■ Written instruction
Return only the lines running from the line with "for path, value" down to the line with "# ---- scene", both included, exactly as they appear.

■ Exercise material
**********
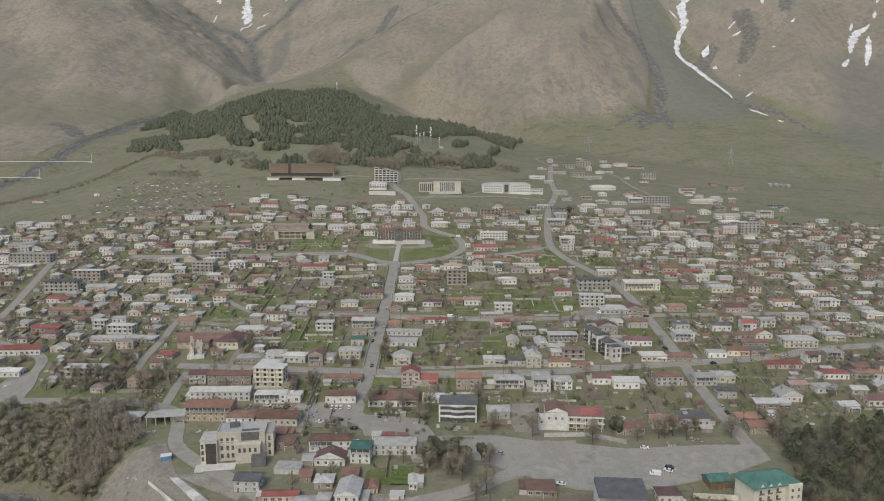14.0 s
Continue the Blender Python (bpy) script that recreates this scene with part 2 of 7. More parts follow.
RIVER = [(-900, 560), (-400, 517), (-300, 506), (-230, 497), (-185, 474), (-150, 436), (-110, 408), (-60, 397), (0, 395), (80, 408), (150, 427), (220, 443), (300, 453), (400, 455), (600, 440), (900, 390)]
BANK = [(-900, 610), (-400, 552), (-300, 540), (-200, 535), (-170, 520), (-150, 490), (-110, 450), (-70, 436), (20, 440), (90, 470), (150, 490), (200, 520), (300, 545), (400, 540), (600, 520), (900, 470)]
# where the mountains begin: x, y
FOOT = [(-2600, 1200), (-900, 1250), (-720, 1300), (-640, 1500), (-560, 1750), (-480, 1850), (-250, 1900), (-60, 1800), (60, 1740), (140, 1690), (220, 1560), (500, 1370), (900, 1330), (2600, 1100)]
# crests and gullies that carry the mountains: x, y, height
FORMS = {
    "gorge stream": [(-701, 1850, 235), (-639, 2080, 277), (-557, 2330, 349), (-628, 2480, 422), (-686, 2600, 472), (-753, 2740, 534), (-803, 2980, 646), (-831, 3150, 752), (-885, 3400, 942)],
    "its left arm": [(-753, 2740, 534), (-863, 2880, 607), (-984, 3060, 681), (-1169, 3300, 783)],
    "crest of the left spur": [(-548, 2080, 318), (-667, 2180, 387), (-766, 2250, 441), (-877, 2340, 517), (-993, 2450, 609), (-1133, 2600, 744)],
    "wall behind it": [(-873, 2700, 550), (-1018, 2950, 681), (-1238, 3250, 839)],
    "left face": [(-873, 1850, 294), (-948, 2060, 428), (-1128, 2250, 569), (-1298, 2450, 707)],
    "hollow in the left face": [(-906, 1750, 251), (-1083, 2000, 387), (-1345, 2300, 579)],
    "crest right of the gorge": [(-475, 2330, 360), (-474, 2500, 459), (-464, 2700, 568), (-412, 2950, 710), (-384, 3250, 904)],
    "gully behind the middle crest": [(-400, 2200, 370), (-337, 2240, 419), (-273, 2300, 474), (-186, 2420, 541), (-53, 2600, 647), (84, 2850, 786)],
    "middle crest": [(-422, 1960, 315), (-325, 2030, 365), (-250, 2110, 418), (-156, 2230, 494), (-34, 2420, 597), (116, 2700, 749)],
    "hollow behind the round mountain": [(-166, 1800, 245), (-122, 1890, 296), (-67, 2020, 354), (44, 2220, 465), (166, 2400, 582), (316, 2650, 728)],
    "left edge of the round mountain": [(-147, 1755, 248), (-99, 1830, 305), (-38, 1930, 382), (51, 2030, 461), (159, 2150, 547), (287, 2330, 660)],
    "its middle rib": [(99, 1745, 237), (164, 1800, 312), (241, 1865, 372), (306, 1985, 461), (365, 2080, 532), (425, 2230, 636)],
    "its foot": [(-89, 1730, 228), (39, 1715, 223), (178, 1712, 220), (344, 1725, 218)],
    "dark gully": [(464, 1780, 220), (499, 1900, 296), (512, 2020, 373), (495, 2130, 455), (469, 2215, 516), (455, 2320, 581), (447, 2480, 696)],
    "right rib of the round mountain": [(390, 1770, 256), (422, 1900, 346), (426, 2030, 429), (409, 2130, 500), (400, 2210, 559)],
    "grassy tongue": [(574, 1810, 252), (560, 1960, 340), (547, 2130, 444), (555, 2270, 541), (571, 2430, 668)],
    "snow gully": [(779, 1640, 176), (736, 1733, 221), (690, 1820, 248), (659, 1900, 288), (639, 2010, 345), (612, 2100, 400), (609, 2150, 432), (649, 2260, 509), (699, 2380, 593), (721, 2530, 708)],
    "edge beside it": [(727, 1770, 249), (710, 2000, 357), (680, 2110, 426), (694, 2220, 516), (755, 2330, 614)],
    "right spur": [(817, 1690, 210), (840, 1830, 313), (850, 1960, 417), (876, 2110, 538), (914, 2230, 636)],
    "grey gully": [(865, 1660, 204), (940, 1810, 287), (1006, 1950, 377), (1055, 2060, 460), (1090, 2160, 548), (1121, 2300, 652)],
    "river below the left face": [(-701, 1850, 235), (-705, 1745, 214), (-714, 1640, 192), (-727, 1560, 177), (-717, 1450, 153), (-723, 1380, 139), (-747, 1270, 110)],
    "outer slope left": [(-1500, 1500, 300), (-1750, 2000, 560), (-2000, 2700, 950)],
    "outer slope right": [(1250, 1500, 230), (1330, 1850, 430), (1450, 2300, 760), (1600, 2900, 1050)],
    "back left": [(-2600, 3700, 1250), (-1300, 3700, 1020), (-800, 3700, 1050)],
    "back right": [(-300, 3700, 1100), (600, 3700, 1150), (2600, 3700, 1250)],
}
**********
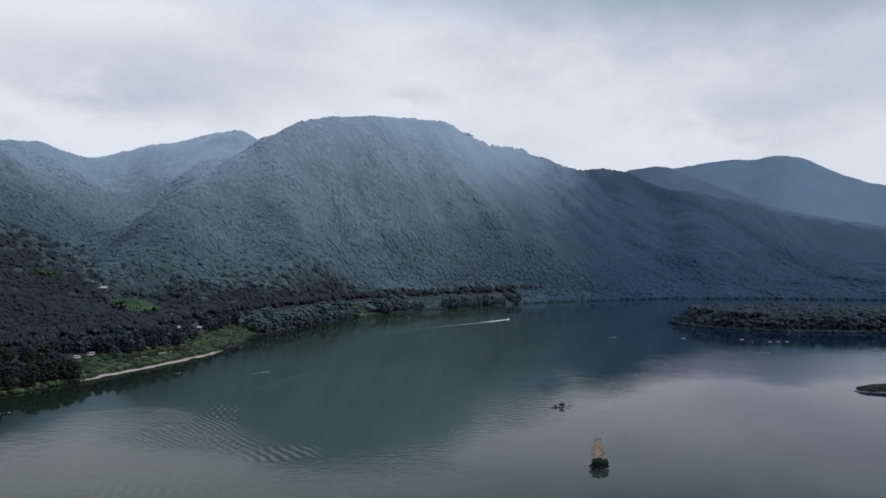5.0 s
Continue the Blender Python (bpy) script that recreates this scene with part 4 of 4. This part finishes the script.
**********
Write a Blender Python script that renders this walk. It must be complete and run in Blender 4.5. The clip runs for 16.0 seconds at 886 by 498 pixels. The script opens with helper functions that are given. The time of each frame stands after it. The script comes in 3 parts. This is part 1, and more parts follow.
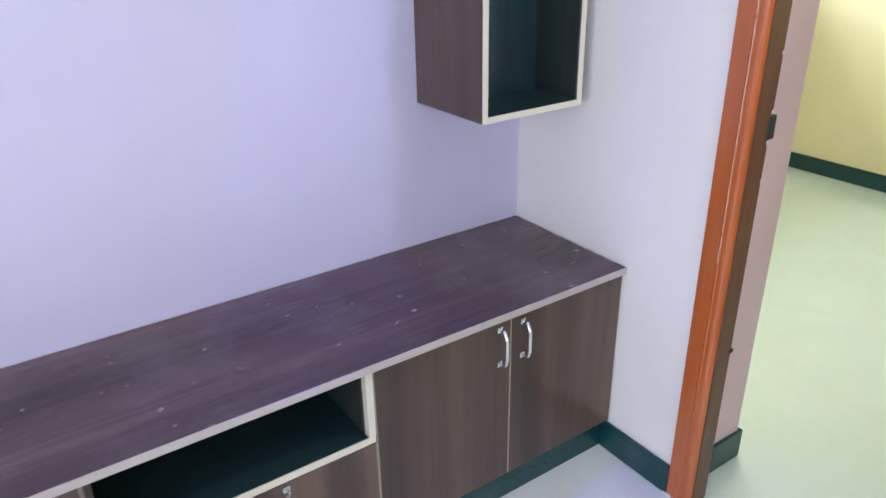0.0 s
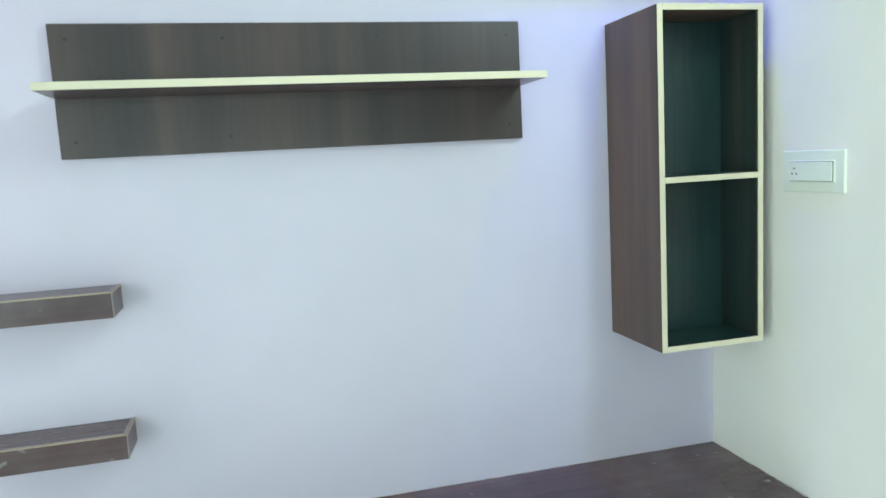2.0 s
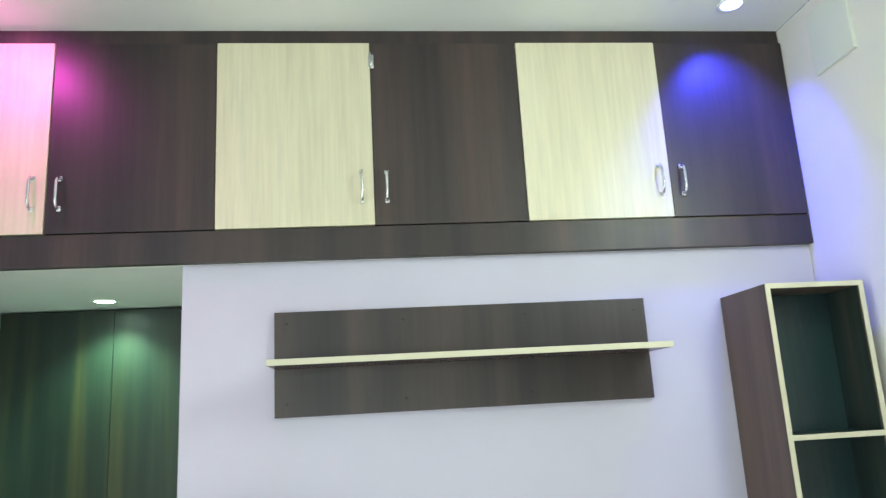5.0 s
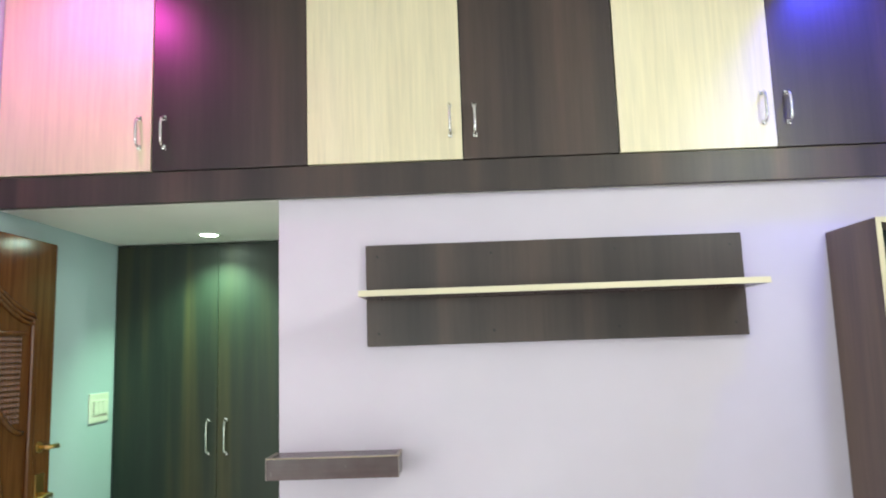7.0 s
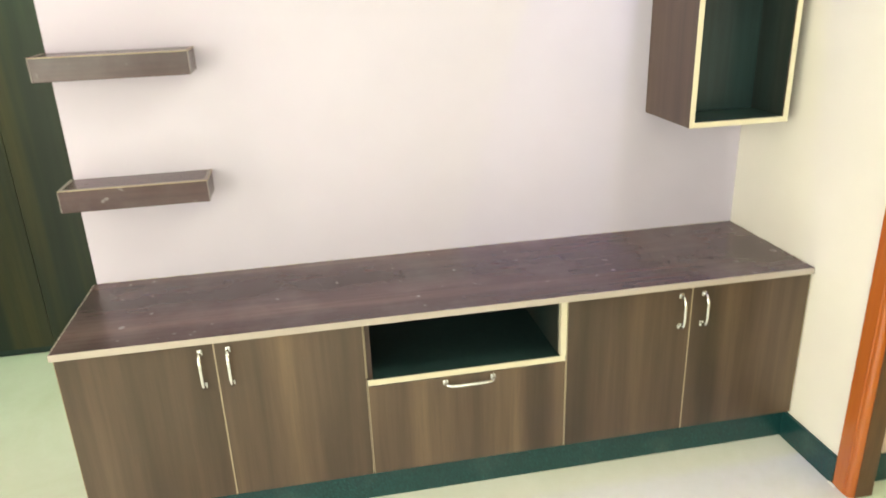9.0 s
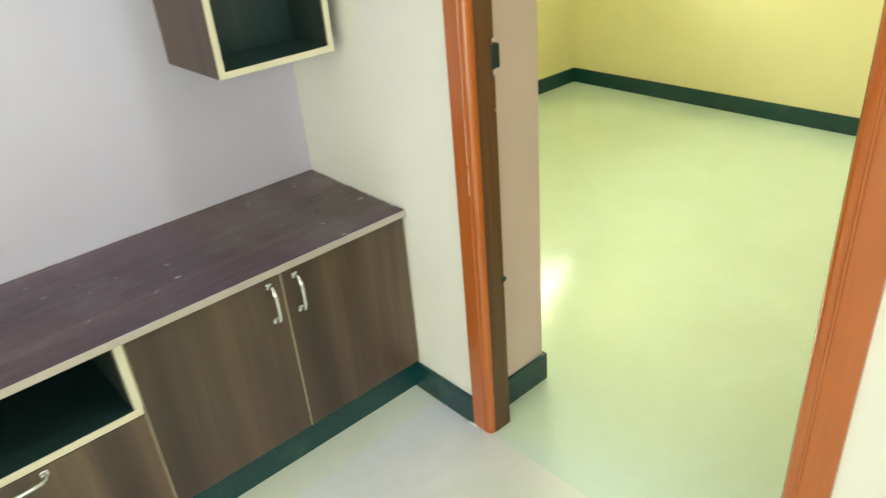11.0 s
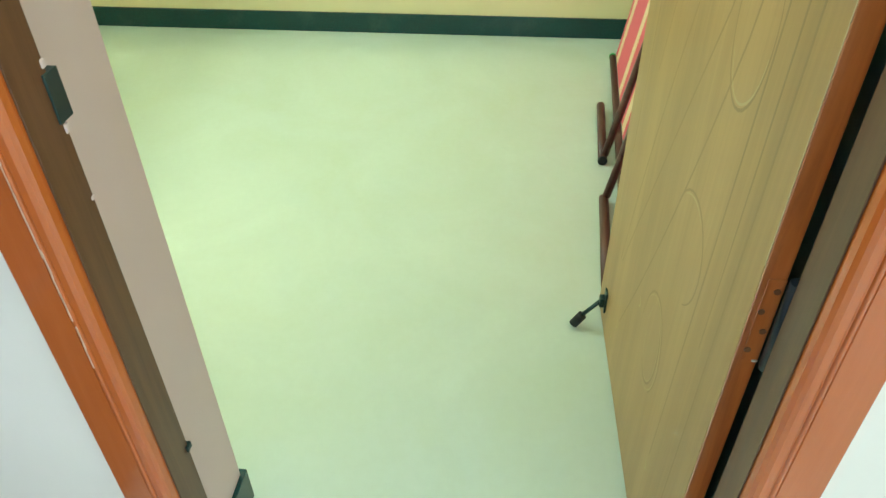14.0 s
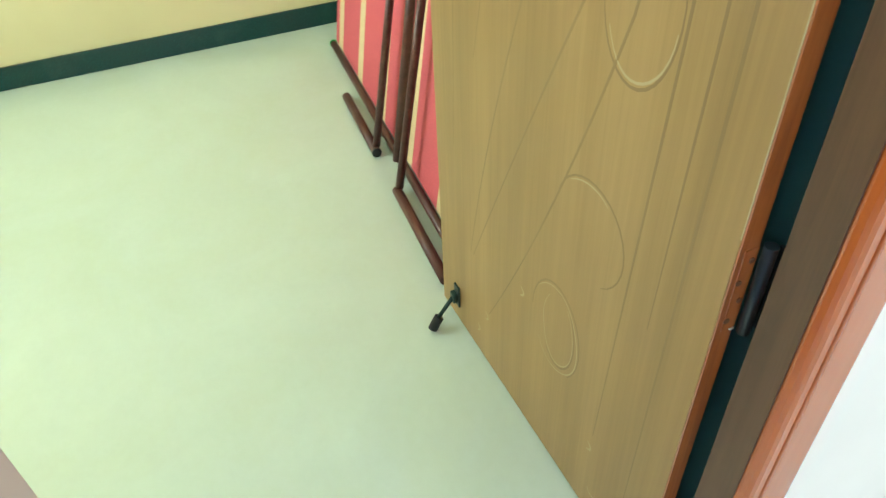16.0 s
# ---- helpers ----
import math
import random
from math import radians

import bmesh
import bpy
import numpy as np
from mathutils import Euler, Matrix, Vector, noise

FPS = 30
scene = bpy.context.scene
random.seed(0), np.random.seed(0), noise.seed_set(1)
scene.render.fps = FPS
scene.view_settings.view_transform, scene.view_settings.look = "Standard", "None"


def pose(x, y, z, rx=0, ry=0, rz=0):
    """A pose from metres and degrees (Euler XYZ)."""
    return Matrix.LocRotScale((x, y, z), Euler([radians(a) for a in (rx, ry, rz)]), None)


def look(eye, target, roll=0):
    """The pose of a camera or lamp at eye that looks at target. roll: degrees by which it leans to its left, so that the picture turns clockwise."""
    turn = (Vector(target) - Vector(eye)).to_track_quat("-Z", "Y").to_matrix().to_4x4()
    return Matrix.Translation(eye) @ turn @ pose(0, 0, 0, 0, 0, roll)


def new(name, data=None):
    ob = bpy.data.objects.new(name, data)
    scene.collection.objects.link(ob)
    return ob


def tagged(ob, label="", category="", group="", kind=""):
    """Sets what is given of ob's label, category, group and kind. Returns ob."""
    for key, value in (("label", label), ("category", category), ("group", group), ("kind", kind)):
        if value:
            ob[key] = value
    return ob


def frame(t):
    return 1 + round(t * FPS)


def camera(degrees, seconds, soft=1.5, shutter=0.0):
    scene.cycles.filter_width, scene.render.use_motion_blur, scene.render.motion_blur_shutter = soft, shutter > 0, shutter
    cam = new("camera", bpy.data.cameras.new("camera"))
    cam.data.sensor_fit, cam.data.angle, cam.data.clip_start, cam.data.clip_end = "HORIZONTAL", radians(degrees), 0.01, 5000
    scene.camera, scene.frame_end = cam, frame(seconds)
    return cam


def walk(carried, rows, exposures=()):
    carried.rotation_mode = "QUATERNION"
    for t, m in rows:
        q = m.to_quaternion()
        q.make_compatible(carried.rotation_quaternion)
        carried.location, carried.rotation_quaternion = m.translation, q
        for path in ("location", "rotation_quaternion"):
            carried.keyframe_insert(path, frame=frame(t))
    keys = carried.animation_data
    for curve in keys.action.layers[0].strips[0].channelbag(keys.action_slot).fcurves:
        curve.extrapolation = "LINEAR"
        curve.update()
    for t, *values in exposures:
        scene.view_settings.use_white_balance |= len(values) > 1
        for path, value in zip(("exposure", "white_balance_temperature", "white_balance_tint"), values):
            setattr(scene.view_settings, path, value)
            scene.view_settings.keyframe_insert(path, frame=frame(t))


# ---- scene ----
**********
■ Solution to this task
        for path, value in zip(("exposure", "white_balance_temperature", "white_balance_tint"), values):
            setattr(scene.view_settings, path, value)
            scene.view_settings.keyframe_insert(path, frame=frame(t))


# ---- scene ----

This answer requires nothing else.